Elsie White, 62, stole jewellery to raise the money to bring the body of her son, Jason Cato, home from Peru

“You’re a woman of previous good character. Your pre sentence report details an unhappy personal history, the loss of a son and another extradited to Peru relating to controlled drugs.

“I’ve listened to everything your barrister has said but it seems to me the circumstances of this case were particularly mean.”

Prosecuting, Karen Brooks said: “ Mr Harris made it very clear there was a lot of trust in the defendant and he often asked her to sit with his wife, who is disabled, while he was out.

“The circumstances came about when Mr Harris decided he wanted to repair a bracelet that belonged to him he went to his bedside cabinet and was unable to find it and while searching for it he discovered his wife’s jewellery had also been stolen from her bedside drawer. He also became aware £65 cash was taken from her handbag.”

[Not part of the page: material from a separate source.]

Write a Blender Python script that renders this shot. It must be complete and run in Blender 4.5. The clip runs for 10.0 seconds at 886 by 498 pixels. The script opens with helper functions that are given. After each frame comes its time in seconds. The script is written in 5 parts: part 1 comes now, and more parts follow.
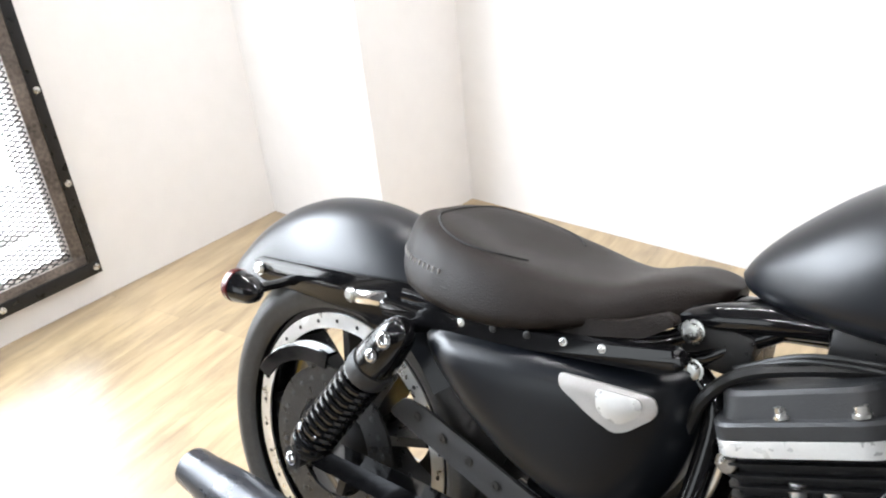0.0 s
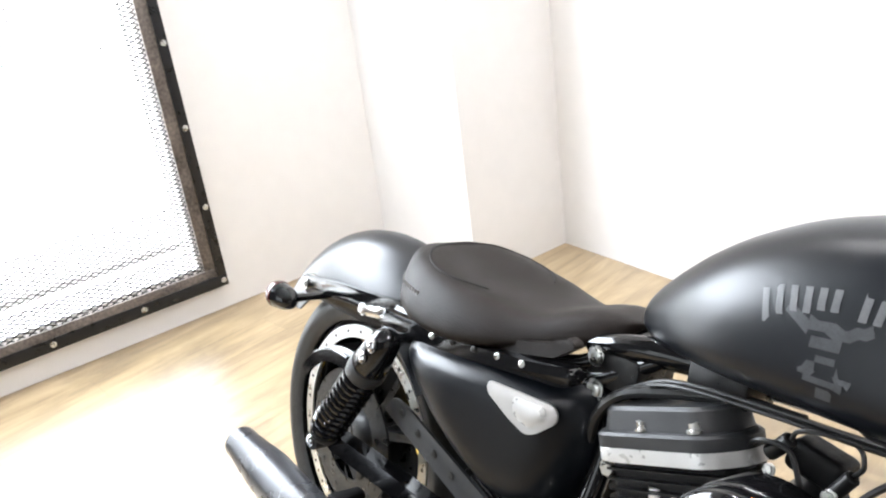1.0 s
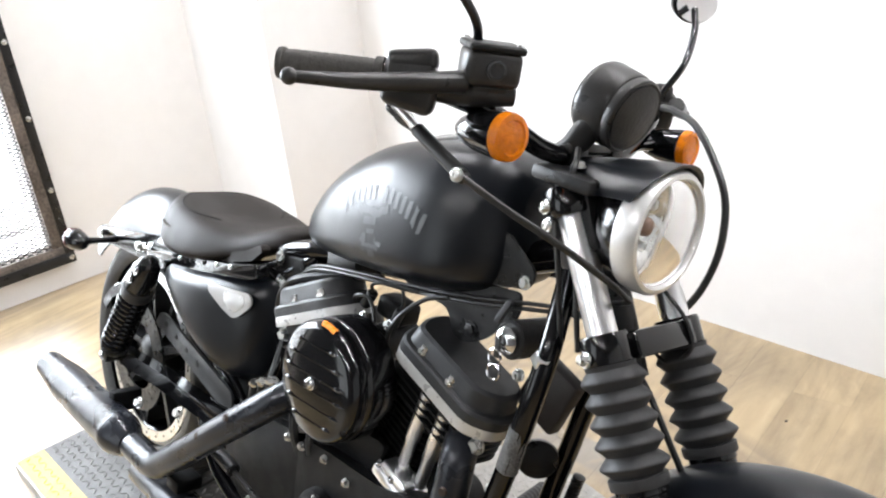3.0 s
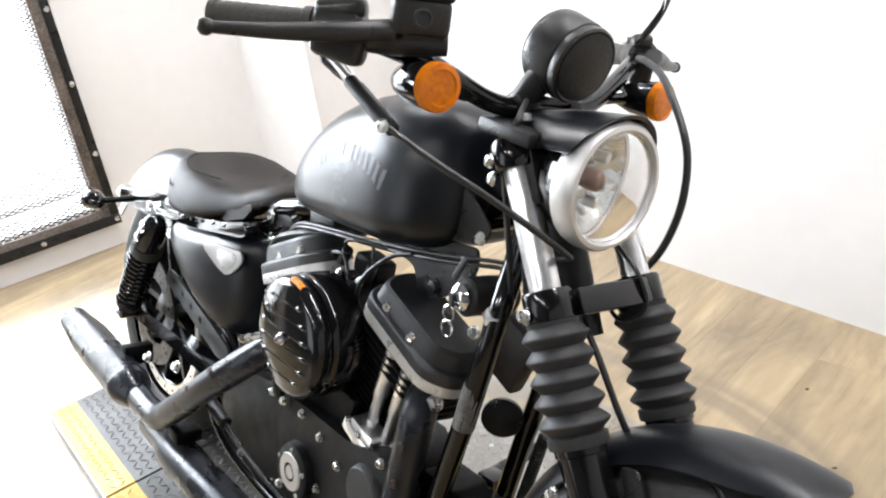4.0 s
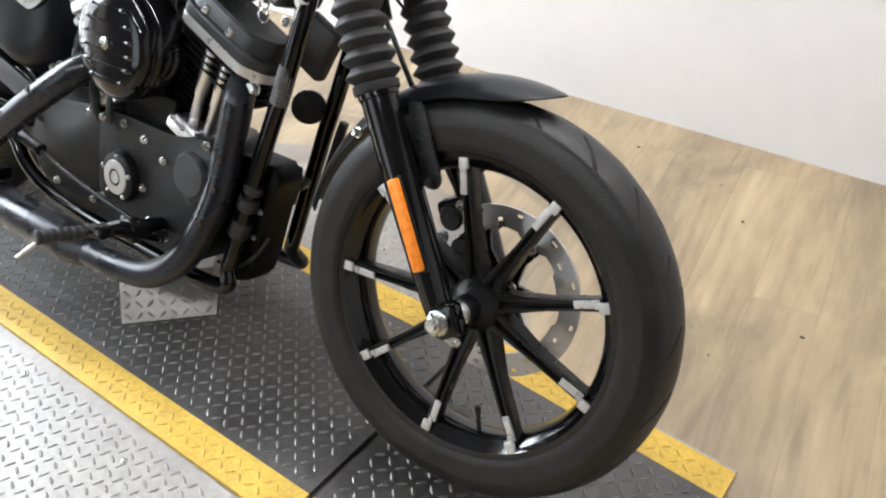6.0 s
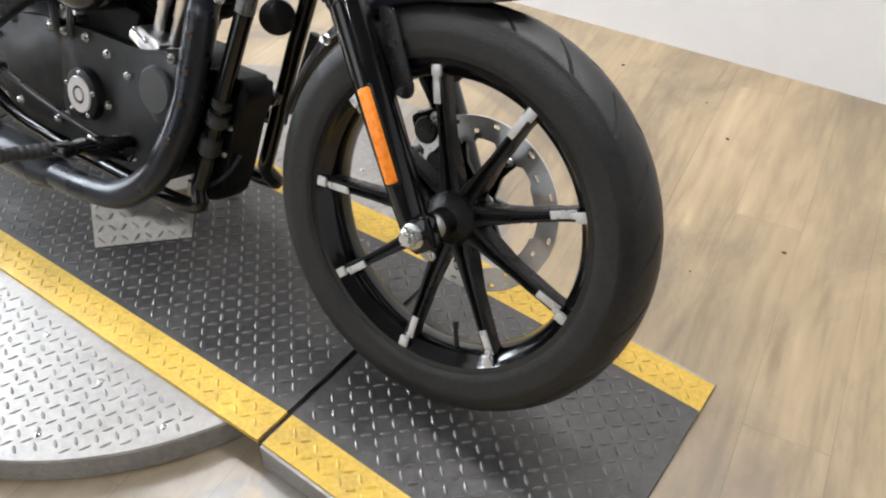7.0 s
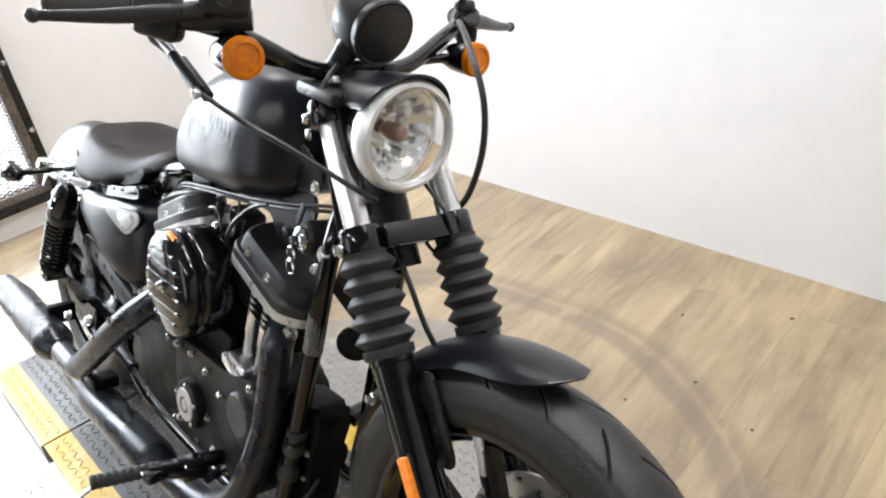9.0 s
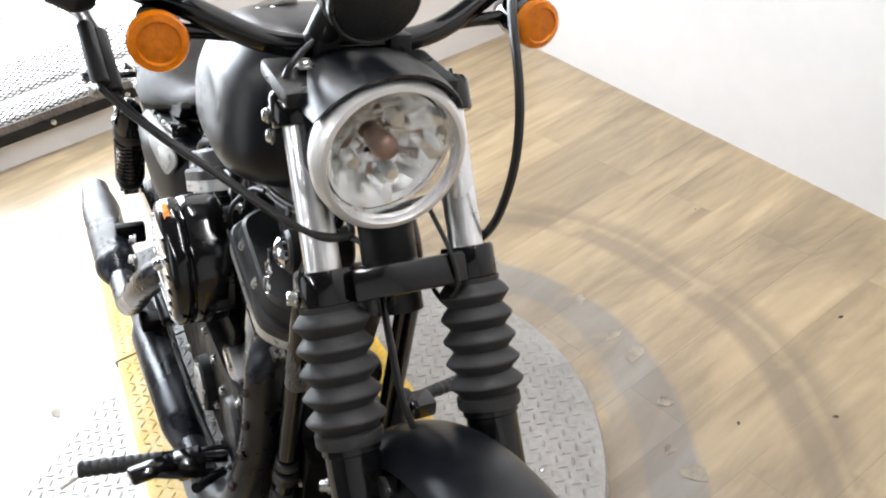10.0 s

The court heard four bracelets, four necklaces, seven rings, seven earrings, two watches and a brooch were sold on by White for £3,000.

At first she denied any knowledge but confessed when Mr Harris confronted her and told her there was CCTV in his home.

In a statement he said he was aware she had financial issues, and difficulties with her sons legal fees and had offered to help her in the past. He said he did not want her to be punished unnecessarily but added: “I do think she should answer for her wrongdoing.”

Defending, Paul Humphreys said: “ Two of her sons had been in Peru. One of them died in Peru in suspicious circumstances – it appears he had been thrown from a balcony. His body was buried by his Peruvian girlfriend in an unmarked grave.

“She didn’t know where to turn, she was desperate.

“Her mental health has suffered, she’s obviously feeling the pressure. Her second marriage had broken up.

“She’s done what she can, taken out loans she struggled to pay back, and she thought finally she had a way to get his body returned.

“She hasn’t herself profited by keeping the money. She sold her own jewellery as well.”